__Brief__
The material below should be written out in full and exactly; pictures stay out of the copy.

__Data extract__
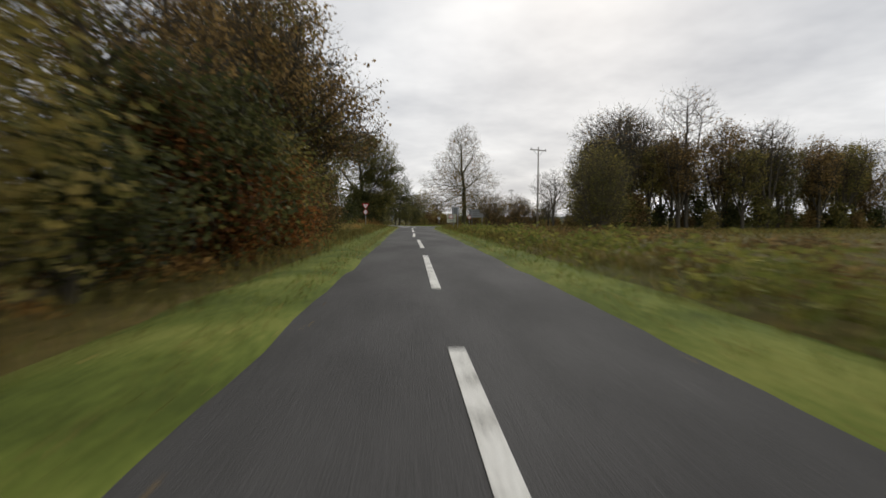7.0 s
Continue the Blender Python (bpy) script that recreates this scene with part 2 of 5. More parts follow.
def tubes(paths, sides_of):
    """Tapered tubes along polylines: a list of (points, radii)."""
    verts, faces, base = [], [], 0
    for pts, rad in paths:
        pts, k = np.asarray(pts, float), sides_of(rad[0])
        ang = np.linspace(0, 2 * np.pi, k, endpoint=False)
        d = np.gradient(pts, axis=0)
        d /= np.linalg.norm(d, axis=1)[:, None] + 1e-9
        ref = np.where(np.abs(d[:, 2:3]) < 0.9, np.array([[0, 0, 1.0]]), np.array([[1.0, 0, 0]]))
        s = np.cross(d, ref)
        s /= np.linalg.norm(s, axis=1)[:, None] + 1e-9
        q = np.cross(d, s)
        ring = pts[:, None, :] + (s[:, None, :] * np.cos(ang)[None, :, None] + q[:, None, :] * np.sin(ang)[None, :, None]) * np.asarray(rad)[:, None, None]
        verts.append(ring.reshape(-1, 3))
        for i in range(len(pts) - 1):
            for j in range(k):
                a, b = base + i * k + j, base + i * k + (j + 1) % k
                faces.append((a, b, b + k, a + k))
        base += len(pts) * k
    return np.concatenate(verts), faces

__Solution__
7.0 s
Continue the Blender Python (bpy) script that recreates this scene with part 2 of 5. More parts follow.
def tubes(paths, sides_of):
    """Tapered tubes along polylines: a list of (points, radii)."""
    verts, faces, base = [], [], 0
    for pts, rad in paths:
        pts, k = np.asarray(pts, float), sides_of(rad[0])
        ang = np.linspace(0, 2 * np.pi, k, endpoint=False)
        d = np.gradient(pts, axis=0)
        d /= np.linalg.norm(d, axis=1)[:, None] + 1e-9
        ref = np.where(np.abs(d[:, 2:3]) < 0.9, np.array([[0, 0, 1.0]]), np.array([[1.0, 0, 0]]))
        s = np.cross(d, ref)
        s /= np.linalg.norm(s, axis=1)[:, None] + 1e-9
        q = np.cross(d, s)
        ring = pts[:, None, :] + (s[:, None, :] * np.cos(ang)[None, :, None] + q[:, None, :] * np.sin(ang)[None, :, None]) * np.asarray(rad)[:, None, None]
        verts.append(ring.reshape(-1, 3))
        for i in range(len(pts) - 1):
            for j in range(k):
                a, b = base + i * k + j, base + i * k + (j + 1) % k
                faces.append((a, b, b + k, a + k))
        base += len(pts) * k
    return np.concatenate(verts), faces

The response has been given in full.